Despite the celebration and gloom that is attached with the Rat year for the two countries, it is important to focus on the constituencies that confront the year of the Rat without any celebrations. While the need for public action is immediate, it is high time the authorities move towards drawing up “famine codes” to address the decades of agrarian failure and the crisis associated with it. No less Important, in numerous instances, public action has succeeded in averting famines in cases of a serious shortfall in the food supply. However, in the case of Tipaimukh, public action could only be visible with the efforts made by the various church organisations. However, the intervention made by the different Christian denominations goes against the realities of hunger and deprivation, which the unrepresented people are confronting today.

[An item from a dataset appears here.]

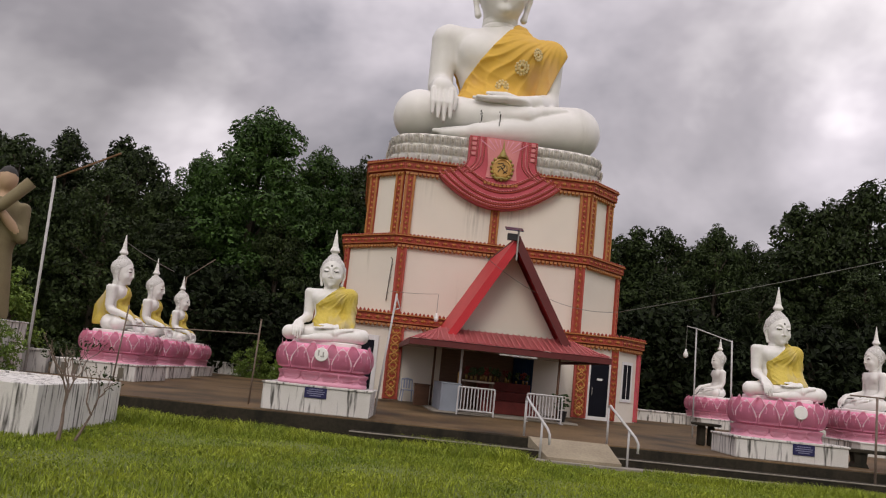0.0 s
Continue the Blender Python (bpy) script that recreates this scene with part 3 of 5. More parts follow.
def body_field(form):
    """The seated figure: knees at x = -1 and 1, seat at z = 0, facing -y. Returns the torso, the covered arm, the whole, the head."""
    sh, kr, kx, kz, lap, chin, tip, ar = (form[k] for k in ("sh", "kr", "kx", "kz", "lap", "chin", "tip", "arm"))
    big = form["great"]

    def torso(X, Y, Z):
        f = ell(X, Y, Z, (0, 0.07, 0.55), (0.345, 0.25, 0.50))
        f = join(f, ell(X, Y, Z, (0, 0.04, 0.98), (sh - 0.085, 0.265, 0.36)), 0.14)
        for s in (-1, 1):
            f = join(f, ell(X, Y, Z, (s * 0.2, -0.12, 1.04), (0.2, 0.12, 0.16)), 0.10)
        up, dn = (1.20, 1.115) if big else (1.145, 1.13)
        return join(f, cone(X, Y, Z, (-sh + 0.03, 0.04, up), (sh - 0.04, 0.04, dn), 0.14, 0.14), 0.10)

    def left_arm(X, Y, Z):
        f = cone(X, Y, Z, (sh, 0.04, 1.10), (sh - 0.005, 0.06, lap + 0.19), ar, ar - 0.012)
        return join(f, cone(X, Y, Z, (sh - 0.005, 0.05, lap + 0.15), (0.37, -0.36, lap + 0.03), ar - 0.015, 0.08), 0.05)

    def legs(X, Y, Z):
        f = join(cone(X, Y, Z, (-0.22, 0.08, kz + 0.02), (-kx + (0.025 if big else 0), -0.2, kz), kr + 0.03, kr), cone(X, Y, Z, (0.22, 0.08, kz + 0.02), (kx + 0.03, -0.2, kz), kr + 0.03, kr), 0.1)
        # the lower shin with its foot, then the shin that crosses over it
        under = cone(X, Y, Z, (kx, -0.24, kz - 0.02), (-0.18, -0.56, 0.075), kr - 0.01, 0.085)
        under = join(under, cone(X, Y, Z, (-0.18, -0.56, 0.07), (-0.5, -0.52, 0.045), 0.08, 0.055), 0.05)
        for i in range(3):
            under = join(under, cone(X, Y, Z, (-0.48, -0.55 + 0.04 * i, 0.05), (-0.585, -0.53 + 0.045 * i, 0.055), 0.03, 0.026), 0.01)
        z0 = form["shin"]
        over = cone(X, Y, Z, (-kx + 0.02, -0.23, kz + 0.01), (0.26, -0.46, z0), kr - 0.02, 0.095)
        over = join(over, cone(X, Y, Z, (0.26, -0.46, z0 + 0.01), (0.44, -0.42, z0 + 0.075), 0.09, 0.06), 0.04)
        over = join(over, cone(X, Y, Z, (0.44, -0.42, z0 + 0.08), (0.65, -0.38, z0 + 0.125), 0.06, 0.04), 0.03)
        return join(join(f, under, 0.03), over, 0.01)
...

If one looked at the pre-independence as well as the post independence India, it has experienced major national food crisis in the wake of natural disasters. A major historical landmark in the history of public policy towards famine relief took place in the 1880s with the drawing up of the famine codes, which consisted of instructions for identifying emergencies and measures. Despite that, the severe Bengal famine of 1943 was not even officially declared to be a famine. After the independence, the government lauded its “successful” approach towards hunger and famine. However, the signs of distress are showing in other forms and expression that is new. In the wake of hunger and famines that associates the bamboo flower; the Mizos resorted to arms movement in the 60s demanding for sovereignty. Farmers’ suicide in South India was another shocking expression. In the year 2007, in the “most peaceful” corner in Mizoram, the distressed farmers took to the streets demanding for their several constitutional rights that are attached to their hungry bowels and silenced voices.

The dimming and stagnating constituencies in the forgotten corners of India are in dire need of constructive measures. For the thousands of self-reliant farmers who are surviving on their own-produced food and who are without any income, the natural disaster that weighs down their vulnerable conditions is an intolerable fag end. In this year of the Rat when doom flowers, the concerned authorities ought to resort to availing alternative measures: providing wage employment of public works, which later would become the mainstay of famine relief, unconditional provision of food for those unable to work, food storage and price stabilization. For the various hyper-active church organizations, its action, if it could not be Samaritan, should ape Pilate and wash itself before their sins multiply. If emergency measures are not drawn immediately, the unfolding catastrophe will never speak for itself, and it would be too late if the wait is to see them speak with loss lives. It would be an unforgiving shame if the authorities go blind and numb in the face of the rat and bamboo flower when India is “shining” and “booming.” Them, who are doomed by the flowers and gnawed by the rats, believed they are lesser being. The Chinese cannot just go celebrating in the same year of the Rat.